Opinion
January 6, 2000
Judgment, Supreme Court, New York County (Ira Gammerman, J.), entered November 26, 1997, dismissing defendant-appellant's cross claim ( deemed to be a third-party complaint) against defendants-respondents, unanimously affirmed, with costs.
William E. Fay, III, for defendant-appellant.
SULLIVAN, J.P., MAZZARELLI, WALLACH, RUBIN, ANDRIAS, JJ.
Supreme Court correctly held that appellant's claim for contribution against respondents was precluded by CPLR 1401 to the extent plaintiff's claims against appellant sounded in breach of contract (see, Board of Educ. v. Sargent, Webster, Crenshaw Folley, 71 N.Y.2d 21), and by General Obligations Law § 15-108 (b) to the extent plaintiff's claims against appellant sounded in negligence, respondents having settled with plaintiff after the action was reinstated against them on appeal (216 A.D.2d 53).

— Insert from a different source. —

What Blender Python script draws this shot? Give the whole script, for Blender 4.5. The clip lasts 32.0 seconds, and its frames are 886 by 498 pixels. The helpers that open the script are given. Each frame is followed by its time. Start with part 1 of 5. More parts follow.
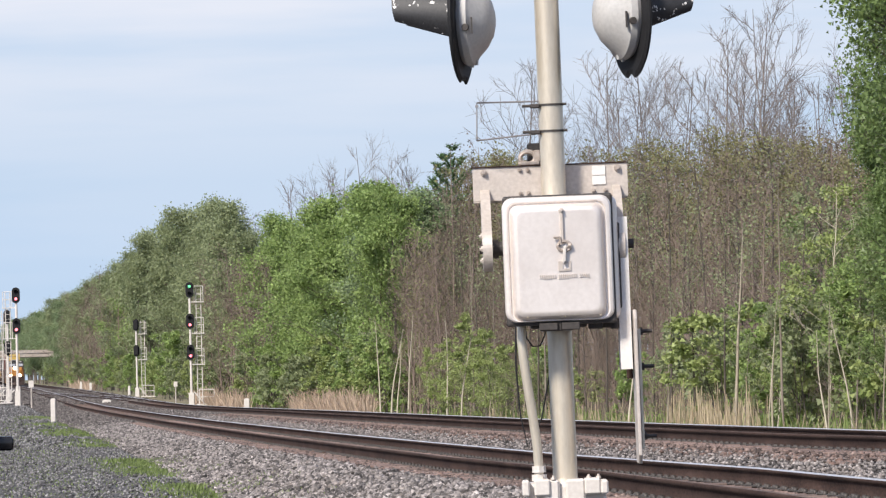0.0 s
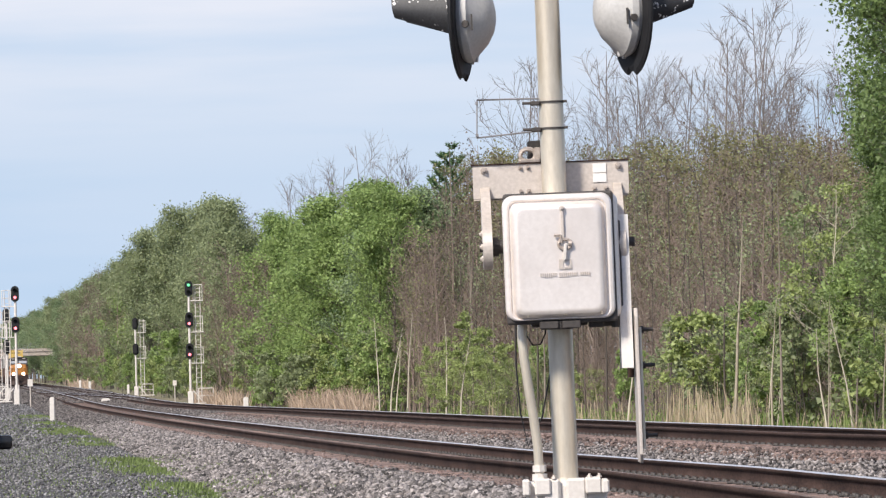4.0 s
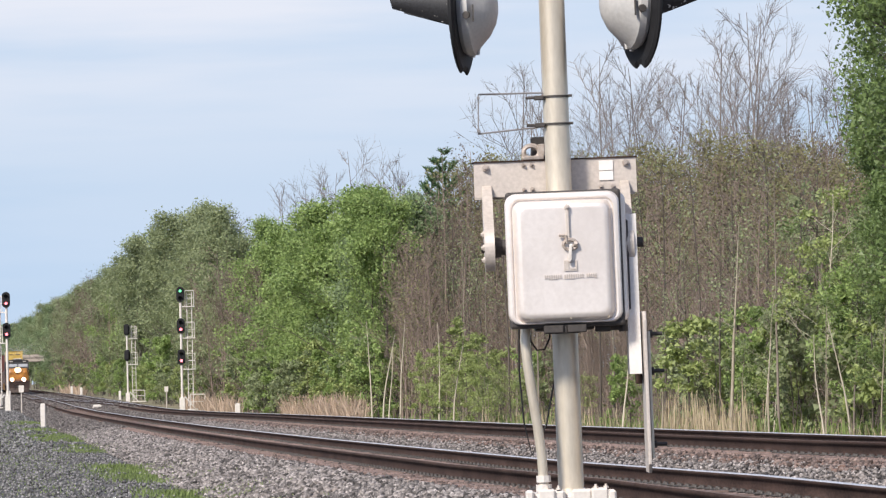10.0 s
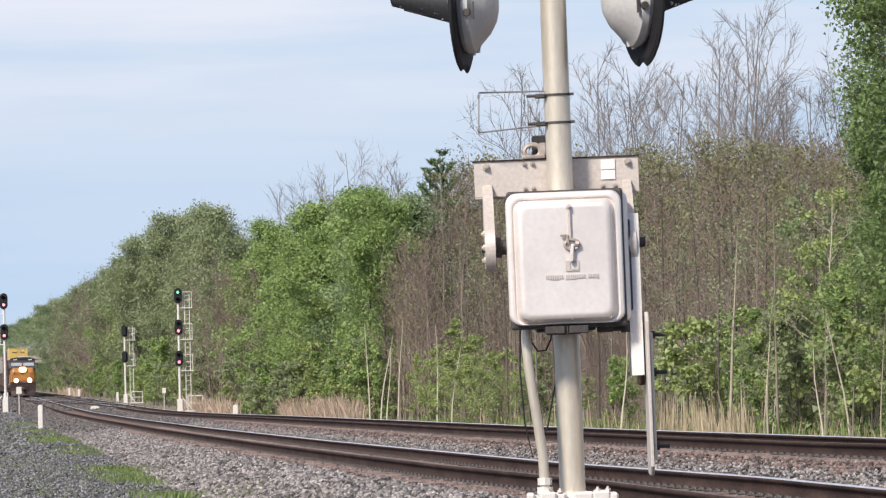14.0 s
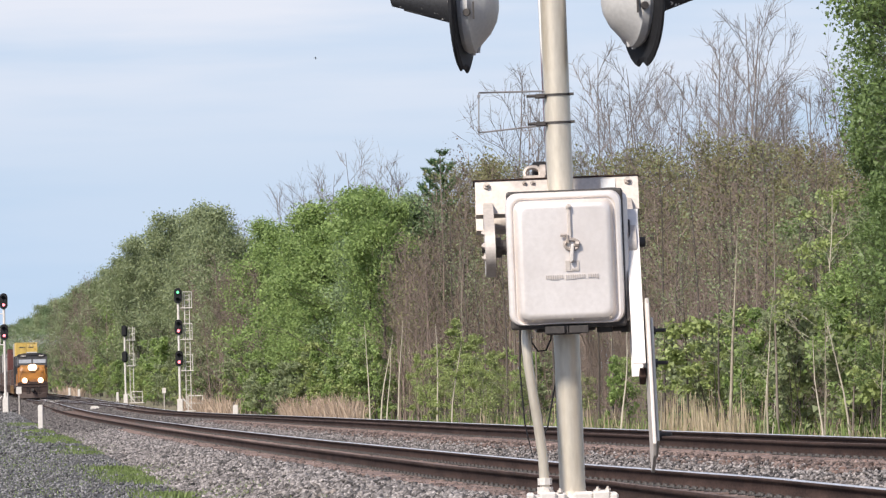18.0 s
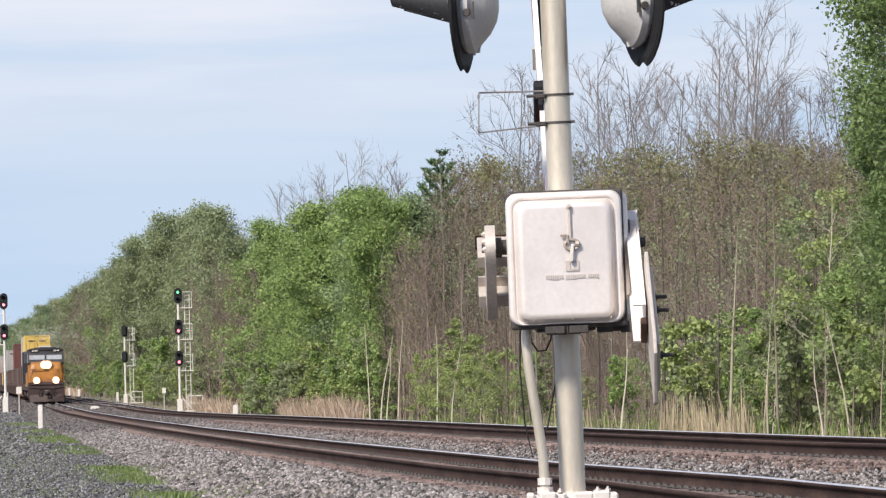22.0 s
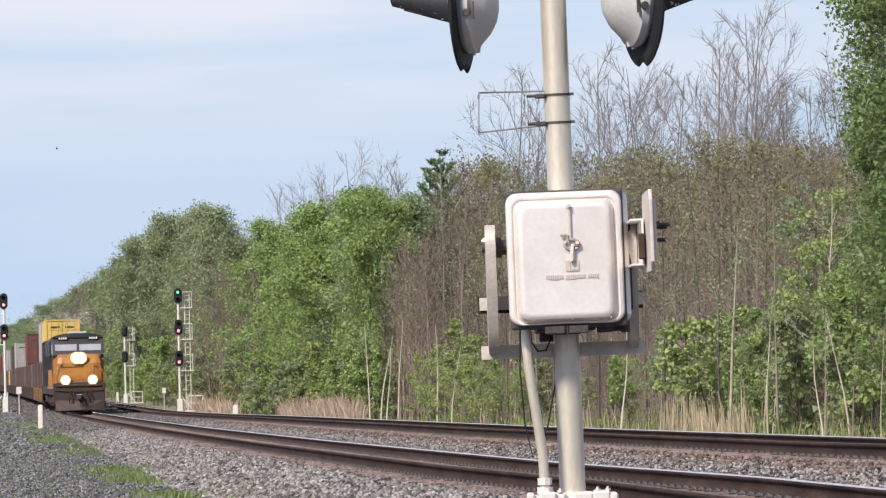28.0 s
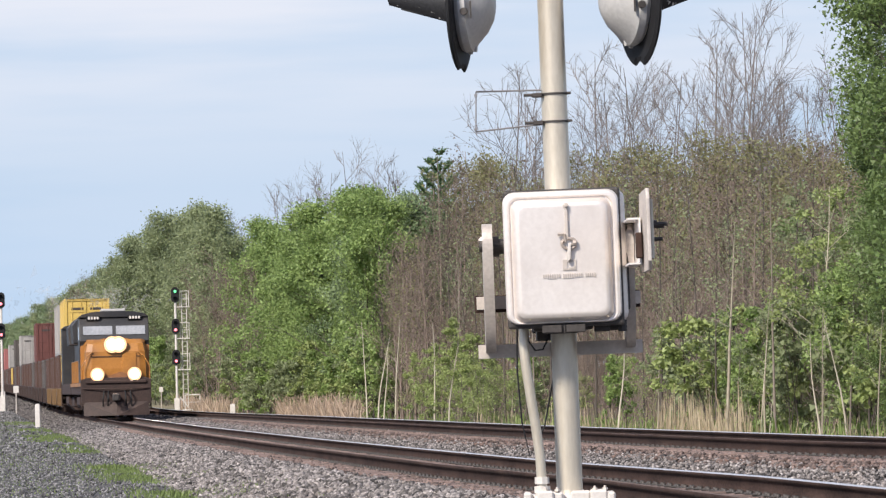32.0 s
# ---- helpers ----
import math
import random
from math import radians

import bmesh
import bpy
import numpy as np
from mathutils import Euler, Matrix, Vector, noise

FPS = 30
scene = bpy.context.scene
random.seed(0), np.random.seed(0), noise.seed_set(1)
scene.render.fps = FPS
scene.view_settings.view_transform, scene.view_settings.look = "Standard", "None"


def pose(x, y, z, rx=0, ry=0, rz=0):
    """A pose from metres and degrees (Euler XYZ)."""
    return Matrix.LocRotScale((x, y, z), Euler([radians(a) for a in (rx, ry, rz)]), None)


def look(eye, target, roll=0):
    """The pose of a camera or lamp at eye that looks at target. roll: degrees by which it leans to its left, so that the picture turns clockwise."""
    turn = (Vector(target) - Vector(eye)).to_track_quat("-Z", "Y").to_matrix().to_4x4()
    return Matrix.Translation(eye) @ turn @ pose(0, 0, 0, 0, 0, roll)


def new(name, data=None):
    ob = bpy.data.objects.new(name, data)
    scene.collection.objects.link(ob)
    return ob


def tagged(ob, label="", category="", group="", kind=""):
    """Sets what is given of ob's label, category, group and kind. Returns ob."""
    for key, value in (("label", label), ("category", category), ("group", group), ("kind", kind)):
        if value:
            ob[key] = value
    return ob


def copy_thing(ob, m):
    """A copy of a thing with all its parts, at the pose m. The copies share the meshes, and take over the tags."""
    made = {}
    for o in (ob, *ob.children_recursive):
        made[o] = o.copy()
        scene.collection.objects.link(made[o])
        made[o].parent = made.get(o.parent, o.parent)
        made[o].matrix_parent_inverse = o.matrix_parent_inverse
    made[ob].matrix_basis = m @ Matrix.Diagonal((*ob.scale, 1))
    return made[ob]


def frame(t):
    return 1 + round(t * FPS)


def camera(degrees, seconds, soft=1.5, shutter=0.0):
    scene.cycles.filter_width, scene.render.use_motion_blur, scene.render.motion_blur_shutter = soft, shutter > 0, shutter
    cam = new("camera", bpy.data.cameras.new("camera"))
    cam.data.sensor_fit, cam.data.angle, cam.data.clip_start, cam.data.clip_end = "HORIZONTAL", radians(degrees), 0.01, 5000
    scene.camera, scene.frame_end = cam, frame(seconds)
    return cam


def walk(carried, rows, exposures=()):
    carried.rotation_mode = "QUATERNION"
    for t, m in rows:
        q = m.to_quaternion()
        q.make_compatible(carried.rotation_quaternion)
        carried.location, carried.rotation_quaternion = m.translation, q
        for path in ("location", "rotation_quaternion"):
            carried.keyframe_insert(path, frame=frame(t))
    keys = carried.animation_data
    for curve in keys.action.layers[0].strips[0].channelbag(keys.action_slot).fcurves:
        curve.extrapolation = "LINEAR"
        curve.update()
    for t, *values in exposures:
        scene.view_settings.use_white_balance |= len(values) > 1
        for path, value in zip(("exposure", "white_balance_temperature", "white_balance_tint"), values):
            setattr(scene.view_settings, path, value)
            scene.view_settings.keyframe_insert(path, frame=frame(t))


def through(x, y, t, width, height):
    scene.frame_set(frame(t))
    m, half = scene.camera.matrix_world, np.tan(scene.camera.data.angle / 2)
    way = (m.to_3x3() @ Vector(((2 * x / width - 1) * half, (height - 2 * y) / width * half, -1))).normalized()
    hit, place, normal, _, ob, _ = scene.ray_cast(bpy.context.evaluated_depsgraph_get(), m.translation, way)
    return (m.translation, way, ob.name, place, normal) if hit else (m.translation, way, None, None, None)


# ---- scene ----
# The eye stands at (0, 0, 1.7) and looks along +y; metres.
LENS = 8500.0                       # focal length in picture widths of 1568
EYE_Z = 1.70
cam = camera(math.degrees(2 * math.atan(784 / LENS)), 32.0, soft=1.3)


def aim(t, dx, dy, back):
    """Row of the path: small turns dx, dy (1/8500 rad) and the step back in metres; the eye sways aside with the turn."""
    eye = Vector((max(0.0, dx) * 0.00263, -back, EYE_Z))
    tilt = math.atan(223 / LENS) + dy / LENS
    turn = -dx / LENS
    way = Vector((math.sin(turn) * math.cos(tilt), math.cos(turn) * math.cos(tilt), math.sin(tilt)))
    return t, look(eye, eye + way * 100, -1.3)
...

Because respondents were initially dismissed out of the case before their relative fault for plaintiff's damages, if any, had been determined, appellant's satisfaction of the judgment against it could not have been in excess of its equitable share (see, CPLR 1402). Appellant paid only what it had been found liable for by the jury (compare,Cover v. Cohen, 113 A.D.2d 502).
THIS CONSTITUTES THE DECISION AND ORDER OF SUPREME COURT, APPELLATE DIVISION, FIRST DEPARTMENT.